October 22, 2018
Dear Colleagues,
I am writing to inform the University of Oregon community about the upcoming retirement of Jill Hartz, the executive director of the Jordan Schnitzer Museum of Art. Jill has served with distinction at the helm of our renowned art museum for a decade and I am sorry to see her go.
During her tenure, Jill has transformed the JSMA into one of the finest teaching museums in our nation. She also set it on a path toward financial stability, cultural significance, and educational relevance to the University of Oregon. Last year, more than 9,000 university students used the JSMA, its collections, and exhibitions as part of their curriculum.
At its core, the Jordan Schnitzer Museum of Art is a teaching museum. Under Jill’s leadership, UO students are given the opportunity to work in all areas of the museum field from research to curatorial to education, solidifying the importance and impact that an accredited art museum has on our student community.
Since taking the helm in 2008, Jill has significantly increased the museum’s permanent collection of American, Asian, European, Latin American, and contemporary art. Thanks to an anonymous $2.25 million gift that was named for Jill, the museum will be able to establish new exhibitions, acquisitions, and publications of art that includes student and faculty research.
In addition, she launched the successful Masterworks on Loan program, which brings works by world-renowned artists—from Jean-Michel Basquiat to Pablo Picasso to last year’s showing of Ai Weiwei’s Zodiac Heads/Circle of Animals.
Before joining the JSMA, she was the director of the then-University of Virginia Art Museum (now known as the Fralin Museum of Art) for a decade and also worked at Cornell University’s Herbert F. Johnson Museum of Art in various capacities for 10 years. Throughout her career, Jill has devoted a substantial amount of volunteer time to advance the professionalism, role, and visibility of academic museums, including having served on the board of the Association of Academic Museums and Galleries for more than 10 years.

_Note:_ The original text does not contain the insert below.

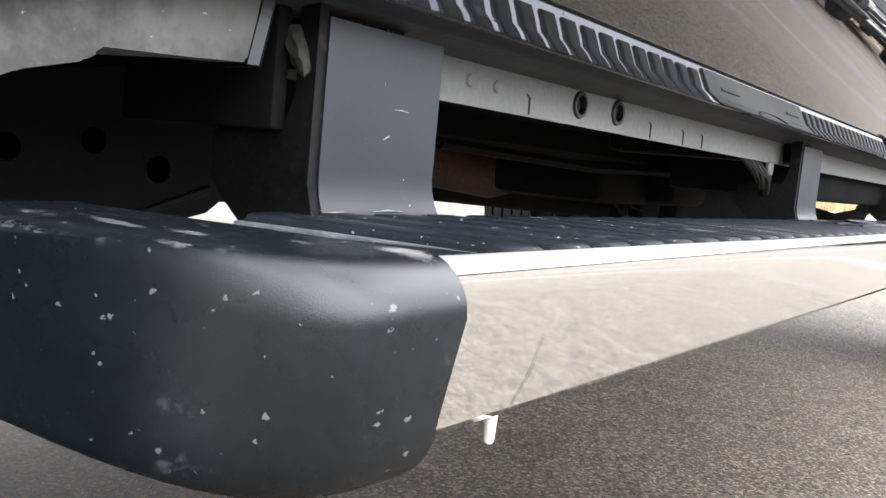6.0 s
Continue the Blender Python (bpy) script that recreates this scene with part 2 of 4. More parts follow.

In two of her terms, she was board president.
As a board member, she drafted the first Professional Practices for Academic Museums and Galleries, which now serves as the accreditation standard for the field, and reorganized AAMG’s annual conference into a stand-alone, three-day event with an attendance of more than 350 academic museums professionals. She has served for more than 20 years as an active peer reviewer for the American Alliance of Museums’ Museum Assessment Program and Accreditation and is an AAM accreditation commissioner.
My office, in collaboration with the JSMA Leadership Council, faculty, and museum staff will initiate a national search this fall for Jill’s successor. The nine-person committee will be chaired by Dr. Paul Peppis, professor of English and director of the Oregon Humanities Center, who also serves on the JSMA Council. Leadership Council President Randall Stender and chief curator Anne Rose Kitagawa, who serves as curator of Asian art and as director of academic programs, will also be members of the committee. In the meantime, Jill will stay in her role through the end of summer 2019 as the search moves forward.
Our university is indebted to Jill for her commitment and service to the museum and our community.